Former County Archivist Chris Pickford in his Bedfordshire Historical Records Society volume Bedfordshire Churches in the Nineteenth Century: H-R notes that the earliest firmly datable part of the church is the bell, inscribed with the date 1695 and the fact that Richard Wige, gentleman was: "o[w]ner of me". At that date the chapel (as it then was) belonged to the Wige, or Wigge family, Richard's daughter Elizabeth surrendering it to the inhabitants of the village as a gift in 1705.

The church and Heath Manor from the north-west June 2008
The church and Heath Manor from the north-west June 2008

Volume 81 published by the Bedfordshire Historical Records Society (2002) is devoted to returns made during episcopal visitationsto the county by the Bishop of Lincoln in the early 18th century, edited by former County Archivist Patricia Bell.

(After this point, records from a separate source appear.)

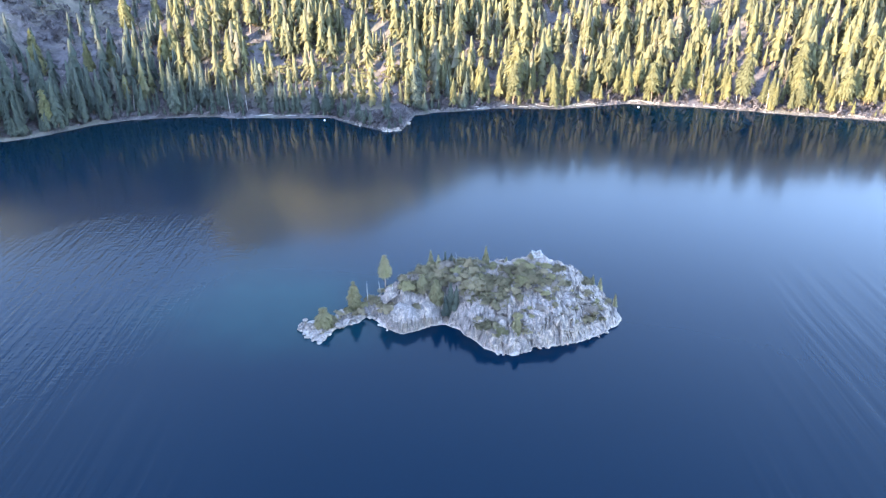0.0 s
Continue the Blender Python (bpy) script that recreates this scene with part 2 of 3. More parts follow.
def foliage(name, dark, light, dry=None, island=False):
    m, nt, bsdf = material(name, 0.8, 0.15)
    p = spot(nt)
    if island:
        rnd = node(nt, "ShaderNodeNewGeometry").outputs["Random Per Island"]
    else:
        rnd = node(nt, "ShaderNodeObjectInfo").outputs["Random"]
    stand = noise_of(nt, scaled(nt, p, 1, 1, 0.1), 0.07, 2)
    if island:
        # every tree has its own tint
        cell = node(nt, "ShaderNodeTexVoronoi", {"Vector": scaled(nt, p, 1, 1, 0), "Scale": 0.11}).outputs["Color"]
        cell = node(nt, "ShaderNodeSeparateColor", {0: cell})
        rnd = maths(nt, "ADD", maths(nt, "MULTIPLY", rnd, 0.3), maths(nt, "MULTIPLY", cell.outputs[0], 0.8))
    fac = maths(nt, "ADD", maths(nt, "MULTIPLY", rnd, 0.45), maths(nt, "MULTIPLY", noise_of(nt, p, 0.5, 3), 0.6))
    col = blend(nt, ramp(nt, fac, 0.15, 0.9), dark, light)
    if dry:
        col = blend(nt, ramp(nt, stand, 0.5, 0.72, 0.0, 0.7), col, dry)
        col = blend(nt, ramp(nt, cell.outputs[1], 0.88, 0.94, 0.0, 0.7), col, (0.150, 0.138, 0.110))
    nt.links.new(col, bsdf.inputs["Base Color"])
    # needles let some of the light through
    thin = nt.nodes.new("ShaderNodeBsdfTranslucent")
    nt.links.new(col, thin.inputs["Color"])
    mix = nt.nodes.new("ShaderNodeMixShader")
    mix.inputs[0].default_value = 0.35
    nt.links.new(bsdf.outputs[0], mix.inputs[1])
    nt.links.new(thin.outputs[0], mix.inputs[2])
    nt.links.new(mix.outputs[0], nt.nodes["Material Output"].inputs["Surface"])
    return m


def bark(name, a, b):
    m, nt, bsdf = material(name, 0.9, 0.15)
    p = spot(nt)
    col = blend(nt, ramp(nt, noise_of(nt, scaled(nt, p, 1, 1, 0.2), 3.0, 4), 0.35, 0.65), a, b)
    nt.links.new(col, bsdf.inputs["Base Color"])
    return m


M_GRANITE = granite("granite", (0.378, 0.295, 0.224), (0.168, 0.127, 0.098), glint=(0.52, 0.44, 0.365))
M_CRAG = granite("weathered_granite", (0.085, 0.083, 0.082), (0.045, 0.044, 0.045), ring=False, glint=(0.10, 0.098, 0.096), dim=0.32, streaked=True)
M_PALE_ROCK = granite("pale_granite", (0.27, 0.252, 0.235), (0.15, 0.138, 0.132), ring=False, glint=(0.34, 0.32, 0.305), dim=0.8)
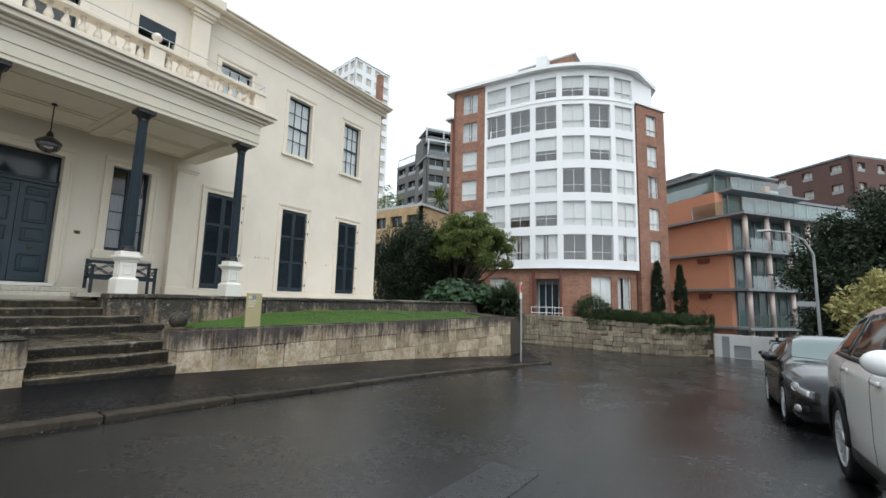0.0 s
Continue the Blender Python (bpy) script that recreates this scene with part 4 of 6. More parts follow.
ball = thing("stone_ball", "dark weathered carved stone ball on a low worn base", "ornament")
bm = bmesh.new()
bmesh.ops.create_icosphere(bm, subdivisions=5, radius=0.172)
for v in bm.verts:
    d = v.co.normalized()
    v.co *= 1 + 0.07 * noise.noise(d * 2.2) + 0.035 * noise.noise(d * 6) + 0.018 * noise.noise(d * 17)
    v.co.z *= 0.98 if d.z < 0 else 0.93
    if d.z > 0.9:
        v.co.z += 0.02 * (d.z - 0.9) / 0.1
bm.transform(pose(-9.45, 4.40, 0.868))
part("ball", bm, M["ball"], ball, smooth=True)
bm = bmesh.new()
lathe(bm, [(0.19, 0), (0.185, 0.018), (0.16, 0.03), (0.12, 0.045), (0.09, 0.07)], 36, (-9.40, 4.42, 0.655))
for v in bm.verts:
    k = Vector((noise.noise(v.co * 5), noise.noise(v.co * 5 + Vector((5, 0, 0))), 0.2 * noise.noise(v.co * 11)))
    v.co += k * 0.07
part("base", bm, M["step"], ball, "pale broken stone foot")

sign = thing("sign", "khaki metal sign slab pointing to the accessible entrance", "sign")
SX, SY0, SY1, SZ0, SZ1 = -7.232, 4.540, 4.838, 0.838, 1.462
part("slab", boxed(SX - 0.038, SY0, SZ0, SX, SY1, SZ1, 0.004), M["sign"], sign)


def text_part(name, body, size, y, z, material, parent, x, squeeze=0.8):
    cu = bpy.data.curves.new(name, "FONT")
    cu.body, cu.size, cu.extrude = body, size, 0.0008
    ob = bpy.data.objects.new(name + "_tmp", cu)
    me = bpy.data.meshes.new_from_object(ob)
    me.name = name
    me.materials.clear()
    me.materials.append(material)
    me.transform(Matrix.Diagonal((squeeze, 1, 1, 1)))
    bpy.data.objects.remove(ob)
    o = new(name, me)
    o.parent = parent
    o.matrix_world = Matrix.Translation((x, y, z)) @ Matrix(((0, 0, 1, 0), (1, 0, 0, 0), (0, 1, 0, 0), (0, 0, 0, 1)))
    return o


for k, line in enumerate(("Accessible", "Entrance", "at Rear")):
    text_part("lettering", line, 0.049, SY0 + 0.029, SZ1 - 0.158 - k * 0.046, M["lettering"], sign, SX + 0.0016)
bm = bmesh.new()
for a, b in (((0.03, -0.077), (0.092, -0.077)), ((0.03, -0.077), (0.056, -0.05)), ((0.03, -0.077), (0.056, -0.104))):
    p, q = Vector((0, a[0], a[1])), Vector((0, b[0], b[1]))
    d = (q - p).normalized()
    s = Vector((0, -d.z, d.y)) * 0.0055
    vs = [bm.verts.new(v + Vector((SX + 0.002, SY0, SZ1))) for v in (p - s, q - s, q + s, p + s)]
    bm.faces.new(vs)
part("arrow", bm, M["lettering"], sign)
part("blue_square", boxed(SX, SY0 + 0.107, SZ1 - 0.104, SX + 0.002, SY0 + 0.165, SZ1 - 0.050), M["blue"], sign)
bm = bmesh.new()
icon = lambda u, v: (SX + 0.0032, SY0 + 0.107 + u * 0.058, SZ1 - 0.104 + v * 0.054)
for k in range(11):
    a, b = radians(150 + k * 22), radians(172 + k * 22)
    pts = []
    for r, t in ((0.24, a), (0.24, b), (0.17, b), (0.17, a)):
        pts.append(bm.verts.new(icon(0.45 + r * math.cos(t), 0.3 + r * 0.62 * math.sin(t))))
    bm.faces.new(pts)
for quad in (((0.38, 0.42), (0.48, 0.42), (0.48, 0.75), (0.38, 0.75)), ((0.38, 0.42), (0.7, 0.42), (0.7, 0.48), (0.38, 0.48)), ((0.64, 0.2), (0.74, 0.2), (0.7, 0.46), (0.62, 0.46)), ((0.37, 0.78), (0.49, 0.78), (0.49, 0.88), (0.37, 0.88)), ((0.4, 0.58), (0.62, 0.58), (0.62, 0.63), (0.4, 0.63))):
    bm.faces.new([bm.verts.new(icon(*q)) for q in quad])
part("wheelchair_symbol", bm, M["lettering"], sign)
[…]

The return for Leighton Buzzard in 1706 states: "But in the chappell of Heath & Reach (which was built on a private person's Copy-hold ground, who about a year since surrendered it for the use of the Inhabitants of that Hamlet for Divine Service) there was the like Service and Sermon every Lord's day so long as the Inhabitants of that hamlet did contribute to the payment of a Minister, but the Contributions ceasing, there is, at present, no use made of it". This might imply that the whole chapel may have been built not long before the start of the 18th century, suggesting it is late 17th rather than 16th century - probably 1695, the date of the bell.


 Heath and Reach church from the gallery looking east January 2009
Heath and Reach church from the gallery looking east January 2009

The church in the early 19th century was described as a "small poor Perpendicular building" suggesting that it might all have been of the same date as the tower. A terrier of 1822 described the chapel, with its chancel, as being 72 feet long by 20 feet wide and containing merely a pulpit, reading desk, one bell, Bible, Prayer Book, chest and pulpit cushion.

 Saint Leonard's in 1828
Saint Leonard's in 1828 [Z50/57/13]

Three years later, on 30th June 1825, the Bishop of Lincoln consecrated the chapel on its becoming a separate ecclesiastical parish. Two years later it was reported to be: "in want of repair, particularly on the south side and very damp in winter". Work to repair the building began in 1828 and it quickly became apparent that the fabric was so bad that only a complete rebuilding of the main body of the church would do.